# Start of Supplied data
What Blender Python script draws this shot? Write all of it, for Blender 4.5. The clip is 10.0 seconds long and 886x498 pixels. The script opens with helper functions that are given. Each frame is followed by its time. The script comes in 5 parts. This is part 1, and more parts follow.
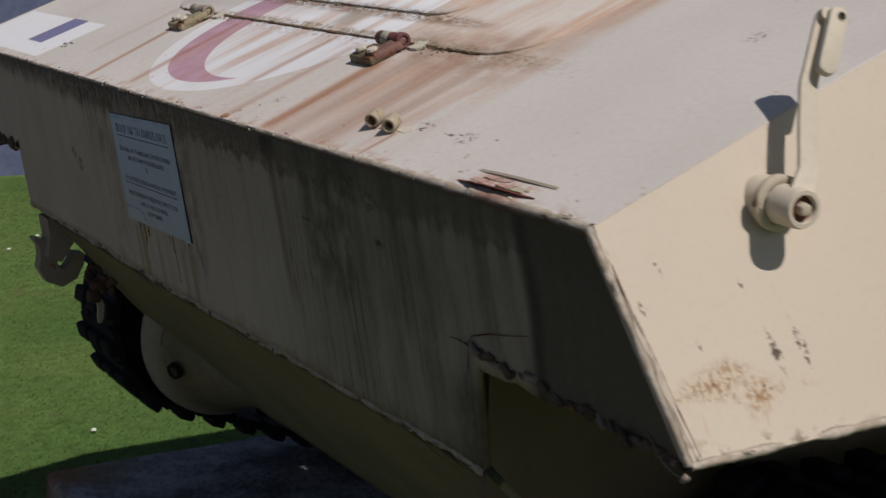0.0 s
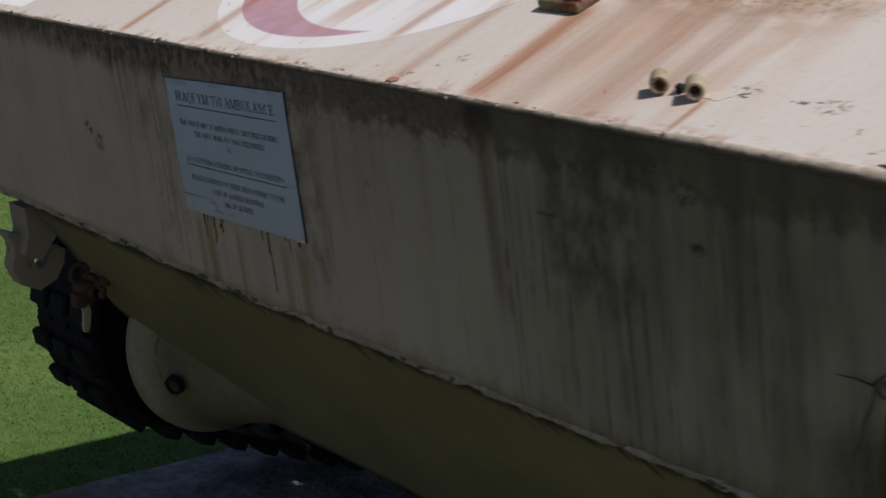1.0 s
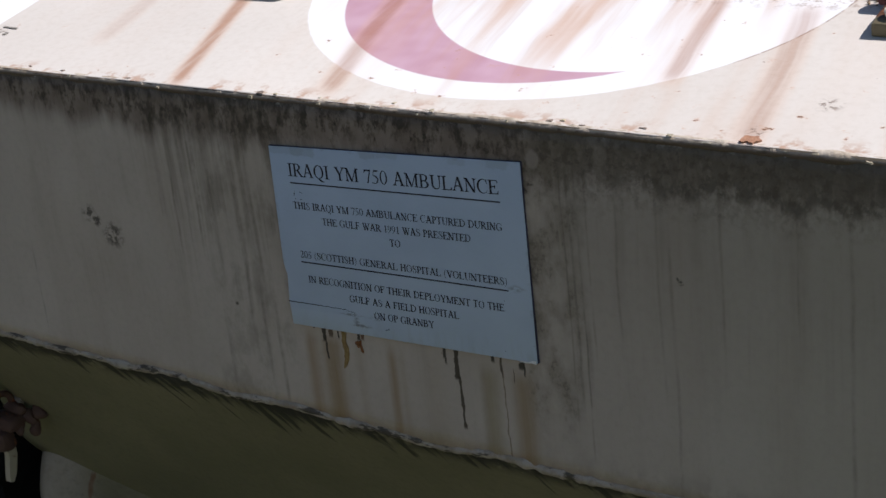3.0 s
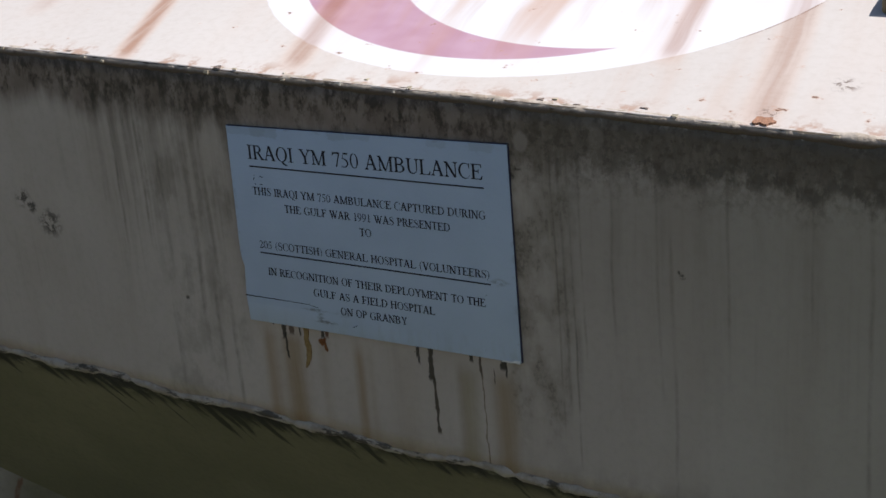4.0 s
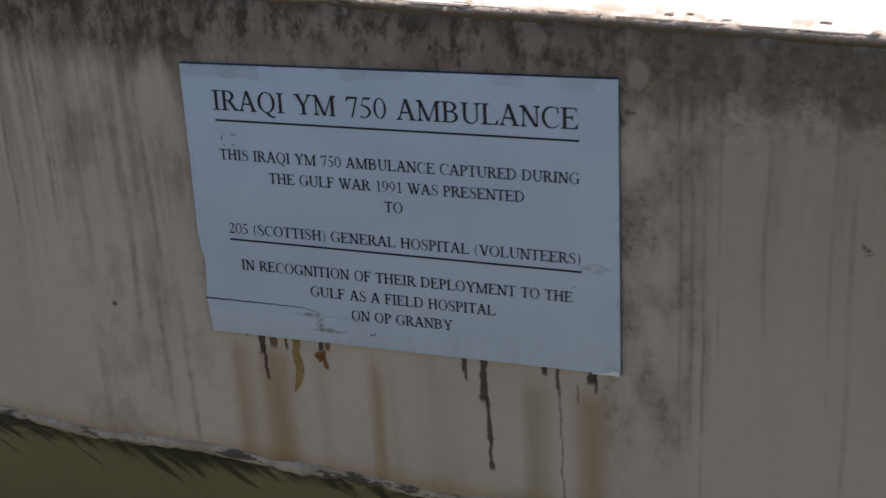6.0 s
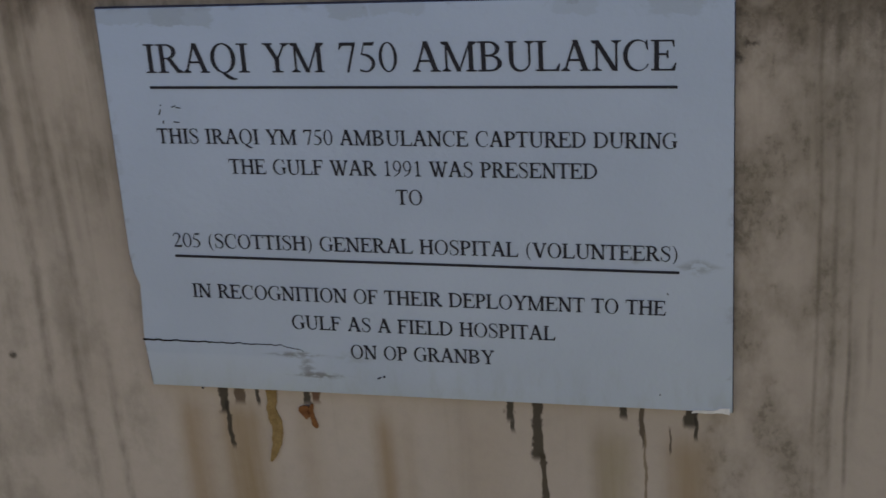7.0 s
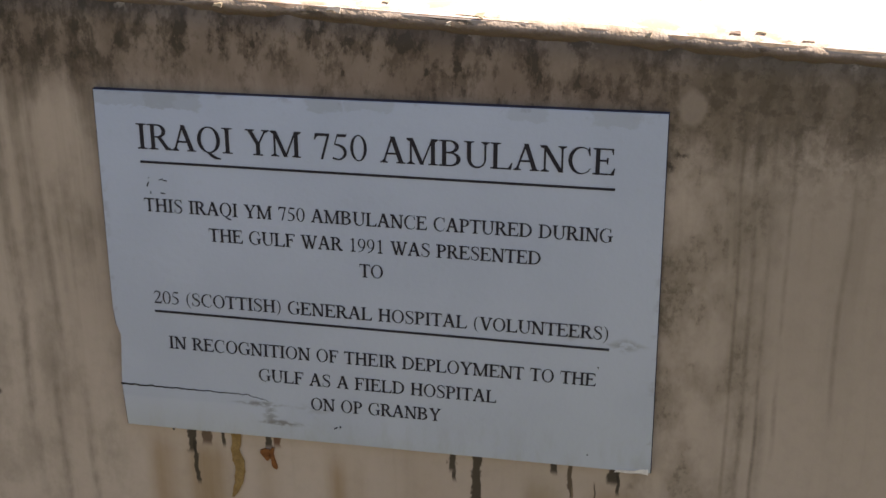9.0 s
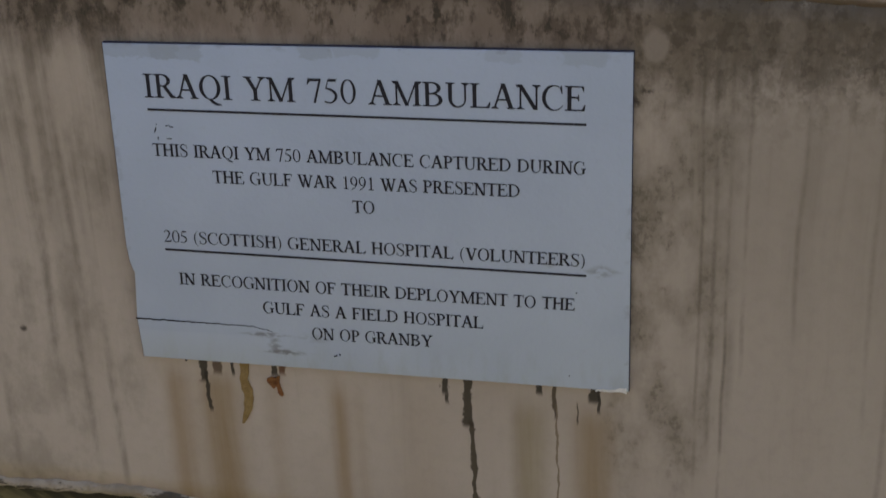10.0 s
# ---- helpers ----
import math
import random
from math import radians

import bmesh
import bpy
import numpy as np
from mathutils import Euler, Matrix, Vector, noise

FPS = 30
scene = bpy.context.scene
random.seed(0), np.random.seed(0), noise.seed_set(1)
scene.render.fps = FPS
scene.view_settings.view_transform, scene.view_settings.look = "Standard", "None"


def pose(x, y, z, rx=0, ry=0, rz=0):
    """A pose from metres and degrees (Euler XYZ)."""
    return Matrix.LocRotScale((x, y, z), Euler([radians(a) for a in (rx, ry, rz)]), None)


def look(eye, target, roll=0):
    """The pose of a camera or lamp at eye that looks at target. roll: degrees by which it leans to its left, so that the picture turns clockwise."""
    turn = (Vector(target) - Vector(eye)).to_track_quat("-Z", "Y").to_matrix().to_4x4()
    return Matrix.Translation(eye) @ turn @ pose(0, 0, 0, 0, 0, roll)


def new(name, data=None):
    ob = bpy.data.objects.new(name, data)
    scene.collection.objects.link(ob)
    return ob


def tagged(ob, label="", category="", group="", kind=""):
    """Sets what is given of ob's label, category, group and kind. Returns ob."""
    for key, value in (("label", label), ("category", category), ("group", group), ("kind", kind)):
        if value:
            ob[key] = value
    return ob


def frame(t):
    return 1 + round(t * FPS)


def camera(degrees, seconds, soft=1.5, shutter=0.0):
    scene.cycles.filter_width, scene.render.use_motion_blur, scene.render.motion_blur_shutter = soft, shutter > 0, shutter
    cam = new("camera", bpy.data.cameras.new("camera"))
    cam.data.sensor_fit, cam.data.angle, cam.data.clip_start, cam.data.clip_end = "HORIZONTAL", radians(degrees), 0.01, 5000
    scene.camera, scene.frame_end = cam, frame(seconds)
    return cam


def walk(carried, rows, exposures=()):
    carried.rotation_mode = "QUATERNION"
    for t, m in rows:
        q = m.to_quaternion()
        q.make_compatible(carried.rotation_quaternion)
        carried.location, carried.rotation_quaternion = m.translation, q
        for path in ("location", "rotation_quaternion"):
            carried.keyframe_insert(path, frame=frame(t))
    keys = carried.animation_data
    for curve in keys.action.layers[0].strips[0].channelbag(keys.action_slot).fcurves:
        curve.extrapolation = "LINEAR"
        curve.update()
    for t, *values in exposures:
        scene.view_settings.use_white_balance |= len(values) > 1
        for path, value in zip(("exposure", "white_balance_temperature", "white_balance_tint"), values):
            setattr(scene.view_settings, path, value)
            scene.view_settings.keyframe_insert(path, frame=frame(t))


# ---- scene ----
cam = camera(34.01, 10.0, shutter=0.3)
PATH = [
    (0, pose(3.9907, -1.1009, 1.8505, 77.736, -1.698, 57.837)),
    (0.5, pose(3.5735, -1.2635, 1.8216, 77.959, -2.172, 52.678)),
    (1, pose(3.0947, -1.3234, 1.7641, 76.341, -2.123, 48.850)),
    (1.5, pose(2.7139, -1.5279, 1.7532, 76.180, -3.829, 42.609)),
    (2, pose(2.4318, -1.5911, 1.7907, 77.770, -2.615, 37.385)),
    (2.5, pose(2.1371, -1.4731, 1.7736, 76.404, -1.459, 33.645)),
    (2.7, pose(2.0701, -1.4461, 1.7186, 77.522, -1.503, 33.092)),
    (3.8, pose(1.8181, -1.4574, 1.7133, 76.213, -2.457, 26.022)),
    (4, pose(1.8470, -1.3671, 1.6790, 77.249, -2.531, 28.014)),
    (4.5, pose(1.7907, -1.3350, 1.6787, 76.153, -1.408, 27.660)),
    (5, pose(1.7076, -1.2434, 1.6570, 73.530, -0.878, 26.322)),
    (5.5, pose(1.5366, -1.1981, 1.6265, 75.471, -1.646, 20.154)),
    (5.7, pose(1.4743, -1.1622, 1.6393, 74.274, -1.958, 18.391)),
    (6.8, pose(1.2066, -0.8195, 1.4900, 76.762, -1.365, 12.293)),
    (7, pose(1.1987, -0.7921, 1.5024, 76.246, -0.781, 10.829)),
    (7.5, pose(1.1926, -0.7813, 1.5087, 75.063, -1.271, 9.193)),
    (8, pose(1.1997, -0.8005, 1.5221, 75.719, -2.615, 9.464)),
    (8.5, pose(1.1860, -0.8373, 1.5555, 76.792, -4.375, 8.167)),
    (9, pose(1.1939, -0.8738, 1.5839, 75.438, -3.856, 8.795)),
    (9.5, pose(1.1922, -0.9289, 1.5809, 75.880, -3.835, 7.648)),
    (10, pose(1.2397, -0.9427, 1.5758, 74.462, -2.435, 9.909)),
]
EXPOSURES = [(0, -0.28, 6500, 12), (0.5, -0.22, 6500, 12), (1, -0.05, 6500, 12), (1.5, 0.4, 6500, 12), (2, 0.52, 6350, 12), (2.5, 0.58, 6250, 12), (4, 0.62, 6150, 12), (4.5, 0.74, 6100, 12), (5, 0.80, 6050, 10), (5.5, 1.08, 6250, 15), (7, 1.56, 7100, 21), (7.5, 1.6, 7550, 22), (8, 1.65, 7850, 23), (9.5, 1.70, 7800, 23), (10, 1.66, 7400, 22)]
walk(cam, PATH, EXPOSURES)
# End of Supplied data
Repeat the span of lines that opens with the line holding "radians(degrees), 0.01, 5000" and closes with the line holding "keys = carried.animation_data", exactly as it stands.

    cam.data.sensor_fit, cam.data.angle, cam.data.clip_start, cam.data.clip_end = "HORIZONTAL", radians(degrees), 0.01, 5000
    scene.camera, scene.frame_end = cam, frame(seconds)
    return cam


def walk(carried, rows, exposures=()):
    carried.rotation_mode = "QUATERNION"
    for t, m in rows:
        q = m.to_quaternion()
        q.make_compatible(carried.rotation_quaternion)
        carried.location, carried.rotation_quaternion = m.translation, q
        for path in ("location", "rotation_quaternion"):
            carried.keyframe_insert(path, frame=frame(t))
    keys = carried.animation_data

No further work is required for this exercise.